Salah satu TK di Bantul yang mengajak siswa/siswinya untuk ke mengunjungi Festival Literasi yang digelar Pemkab Bantul . Kiki Luqman
Harianjogja.com, BANTUL—Festival Literasi yang digelar Pemerintah Kabupaten Bantul menjadi ruang pertemuan berbagai elemen masyarakat, mulai dari pelajar, penerbit buku, Taman Baca Masyarakat (TBM), UMKM, hingga lembaga pendidikan dan perbankan.
Kegiatan yang berlangsung selama tiga hari ini diharapkan mampu mendorong budaya membaca sekaligus menguatkan literasi masyarakat Bantul. Festival digelar di halaman Pendopo Parasamya Kompleks Perkantoran Pemkab Bantul pada Rabu 1 Oktober hingga Jumat 3 Oktober 2025.
BACA JUGA: Indeks Pembangunan Literasi Bantul Tertinggi Kedua di DIY Setelah Jogja
Plt Kepala Dinas Perpustakaan dan Kearsipan Kabupaten Bantul, Sukrisna Dwi Susanta, menyampaikan tujuan utama festival ini ialah menumbuhkan minat baca sejak dini.

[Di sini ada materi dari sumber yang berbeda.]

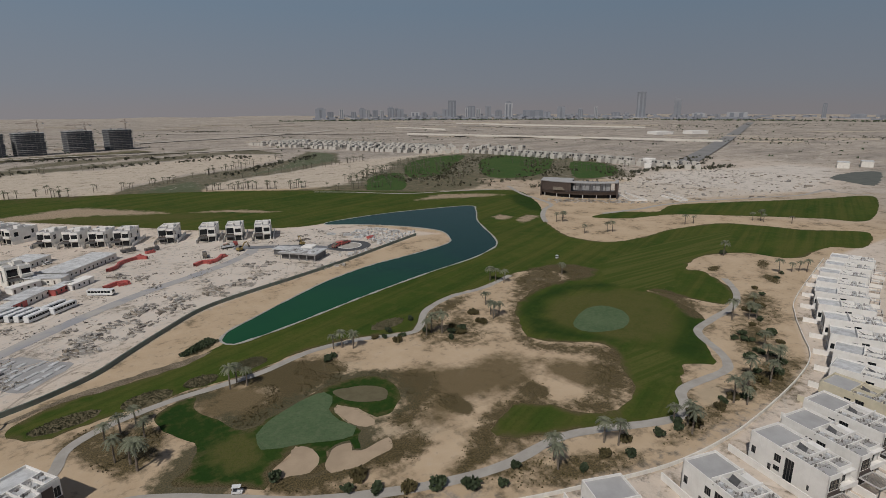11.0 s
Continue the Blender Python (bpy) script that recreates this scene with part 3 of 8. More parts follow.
FRINGE_RING = [(180, 323), (194, 332), (213, 332), (232, 321), (241, 310), (232, 299), (215, 284), (203, 278), (192, 279), (183, 283), (178, 290), (177, 302), (173, 310), (174, 316)]
MOWN_FIELD = [(249, 347), (269, 358), (298, 361), (335, 360), (405, 353), (340, 324), (305, 326), (276, 323), (257, 308), (243, 315), (233, 322), (234, 331)]
NECK = [(242, 314), (248, 309), (247, 301), (246, 291), (248, 284), (228, 275), (224, 281), (228, 290), (236, 297), (243, 306)]
BANK_STRIP = [(-4, 358), (7, 363), (17, 366), (28, 367), (41, 369), (56, 371), (45, 365), (31, 364), (20, 362), (7, 361), (-1, 357)]
ISLAND_WEST = [(-129, 1077), (-78, 1092), (-62, 1062), (-7, 1101), (50, 1090), (101, 1084), (164, 1140), (224, 1170), (314, 1216), (369, 1153), (352, 1077), (291, 1011), (231, 978), (180, 955), (131, 907), (95, 872), (74, 823), (43, 821), (2, 845), (-47, 866), (-97, 896)]
ISLAND_EAST = [(158, 787), (175, 835), (214, 856), (280, 880), (349, 930), (423, 967), (528, 988), (623, 990), (531, 909), (452, 866), (371, 804), (318, 748), (286, 719), (257, 732), (208, 752)]
SWALE_MID = [(72, 803), (93, 853), (175, 930), (282, 980), (346, 1036), (449, 1187), (474, 1113), (400, 962), (282, 886), (215, 861), (171, 832), (151, 777), (111, 772)]
SWALE_LUSH = [(219, 877), (307, 956), (459, 1181), (459, 1095), (408, 987), (341, 952), (254, 896)]
SWALE_NEAR = [(93, 799), (121, 842), (163, 869), (164, 816), (142, 762)]
SWALE_NORTH = [(-74, 1090), (-44, 1157), (51, 1151), (154, 1191), (266, 1276), (383, 1296), (395, 1164), (321, 1240), (228, 1192), (149, 1150), (65, 1106), (-33, 1086)]
SWALE_UPPER = [(-17, 1194), (54, 1266), (169, 1310), (320, 1411), (305, 1348), (182, 1260), (69, 1200), (-9, 1161)]
RIM_SOUTH = [(-93, 870), (-45, 850), (3, 829), (72, 796), (142, 762), (215, 735), (251, 718), (244, 702), (148, 739), (51, 785), (-89, 846)]
SCRUB_RANGE = [(247, 725), (287, 728), (317, 739), (363, 790), (434, 837), (480, 865), (575, 882), (553, 803), (407, 625), (368, 620), (318, 642), (284, 670)]
DRY_ROUGH = [(370, 735), (455, 900), (560, 965), (650, 960), (725, 900), (745, 800), (715, 690), (610, 580), (520, 590), (430, 690)]
FAR_GREENS = [(-260, 1500), (-420, 1420), (-620, 1480), (-700, 1650), (-480, 1720), (-250, 1640)]
SCRUB_AREAS = (([(156, 279), (166, 277), (159, 267), (145, 258), (134, 258), (127, 267), (128, 271), (138, 267)], 3.0, 0.8), (PATH_SCRUB, 2.5, 1.0), (LAWN_RIM, 2.5, 0.8), (DARK_CLUMP, 1.0, 1.05), (OVAL, 0.8, 0.95), (TONGUE_RIM, 2.0, 0.9), (SOUTH_SCRUB, 2.5, 0.85), (WEST_SCRUB, 2.5, 0.85), (WEST_BELT, 2.5, 0.8), (KNOLL, 2.5, 0.8), (KNOLL_EAST, 5.0, 0.5), (NORTH_TIP, 3.0, 0.8))
DRIFT_AREAS = (([(41, 339), (53, 340), (62, 335), (63, 325), (50, 321), (43, 328)], 5.0, 1.1), (MID_DRIFT, 8.0, 1.15), (EAST_DRIFT, 5.0, 1.1), (NORTH_DRIFT, 6.0, 1.1), ([(44, 318), (46, 336), (58, 346), (64, 330), (58, 322)], 3.0, 0.55), (PATH_SCRUB, 7.0, 0.9), (LAWN_RIM, 7.0, 0.85), (TONGUE_RIM, 7.0, 1.0), (SOUTH_SCRUB, 6.0, 0.7), (KNOLL_EAST, 8.0, 0.4))


# ---- ground ----
def steps(lo, hi, fine, far, grow, grow_low):
    """Places along one axis: close together from lo to hi, then further and further apart."""
    out = list(np.arange(lo, hi + fine, fine))
    a, d = out[-1], fine
    while a < far:
        d *= grow
        a += d
        out.append(a)
    a, d = out[0], fine
    while a > -far:
        d *= grow_low
        a -= d
        out.insert(0, a)
    return np.array(out)


def line_distance(px, py, pts):
    """How far each place lies from a line of points."""
    best = np.full(px.shape, 1e9)
    for (ax, ay), (bx, by) in zip(pts, pts[1:]):
        dx, dy = bx - ax, by - ay
        t = np.clip(((px - ax) * dx + (py - ay) * dy) / (dx * dx + dy * dy), 0, 1)
        best = np.minimum(best, np.hypot(px - ax - t * dx, py - ay - t * dy))
    return best


def inside(px, py, pts):
    hit = np.zeros(px.shape, bool)
    for (ax, ay), (bx, by) in zip(pts, pts[1:] + pts[:1]):
        if ay != by:
            hit ^= ((ay > py) != (by > py)) & (px < (bx - ax) * (py - ay) / (by - ay) + ax)
    return hit


def soft_inside(px, py, pts, soft):
    d = line_distance(px, py, pts + pts[:1])
    return np.clip(0.5 + np.where(inside(px, py, pts), d, -d) / (2 * soft), 0, 1)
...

“Intinya agar anak-anak kita mencintai buku, senang membaca, dan dari situ ilmu yang didapat bisa dipakai dalam kehidupan sehari-hari,” ujarnya, Rabu (1/10/2025).
Ia menambahkan, literasi tidak hanya berhenti pada kebiasaan membaca, tetapi juga diarahkan pada praktik nyata.
“Misalnya di Pucangsari ada pengrajin batik. Anak-anak muda belajar membatik dari buku, memahami manajemen pemasaran, hingga menjual hasil karya. Jadi membaca itu bisa diterapkan untuk meningkatkan kesejahteraan,” jelasnya.
Festival ini diikuti sekitar 65 stand dengan peserta beragam. Mulai dari penerbit buku, UMKM, TBM, sekolah, pondok pesantren, hingga lembaga seperti KPU dan Bawaslu turut berpartisipasi.
“Masyarakat bisa mengunjungi tenda-tenda untuk mengenal buku, membeli karya UMKM, sekaligus melihat bagaimana literasi bisa mendukung kehidupan sosial melalui perpustakaan berbasis inklusi sosial,” kata Sukrisna.
Selain literasi, festival ini juga menampilkan karya seni dan budaya dari pelajar.
Guru Seni Budaya SMPN 1 Piyungan, Agung Riyanto, mengatakan siswanya membawa karya penelitian dan pameran literasi ke ajang ini.
“Ada karya tulis, antologi puisi guru, hingga penelitian anak-anak seperti ekstraksi pucuk merah untuk pewarna batik,” ujarnya.
Tak hanya itu, SMPN 1 Piyungan juga mengenalkan kearifan lokal lewat tradisi Kupatan Jolosutro, peristiwa budaya tahunan yang melibatkan kebersamaan warga.
Katanya Jolosutro, merupakan wujud syukur atas limpahan berkah dari Tuhan, terutama terkait pertanian mereka, serta untuk mempererat kebersamaan.
“Kami wujudkan dalam bentuk gunungan berisi kupat. Anak-anak kami libatkan langsung dalam peristiwa budaya tersebut. Jadi mereka tidak hanya membaca, tapi ikut terjun mempraktikkannya,” kata Agung.
Menurutnya, minat siswa terhadap budaya sangat tinggi. Hal ini sejalan dengan visi sekolah berbasis budaya dan ramah anak.
“Kalau sekolah lain ada yang berbasis olahraga, kami konsisten menekankan pada budaya. Anak-anak aktif mengenal, melestarikan, dan mempraktikkan tradisi lokal,” pungkasnya.
Festival Literasi Bantul diharapkan menjadi momentum lahirnya generasi cerdas, berakhlak mulia, dan berkepribadian Indonesia, sekaligus menyongsong visi Indonesia Emas 2045.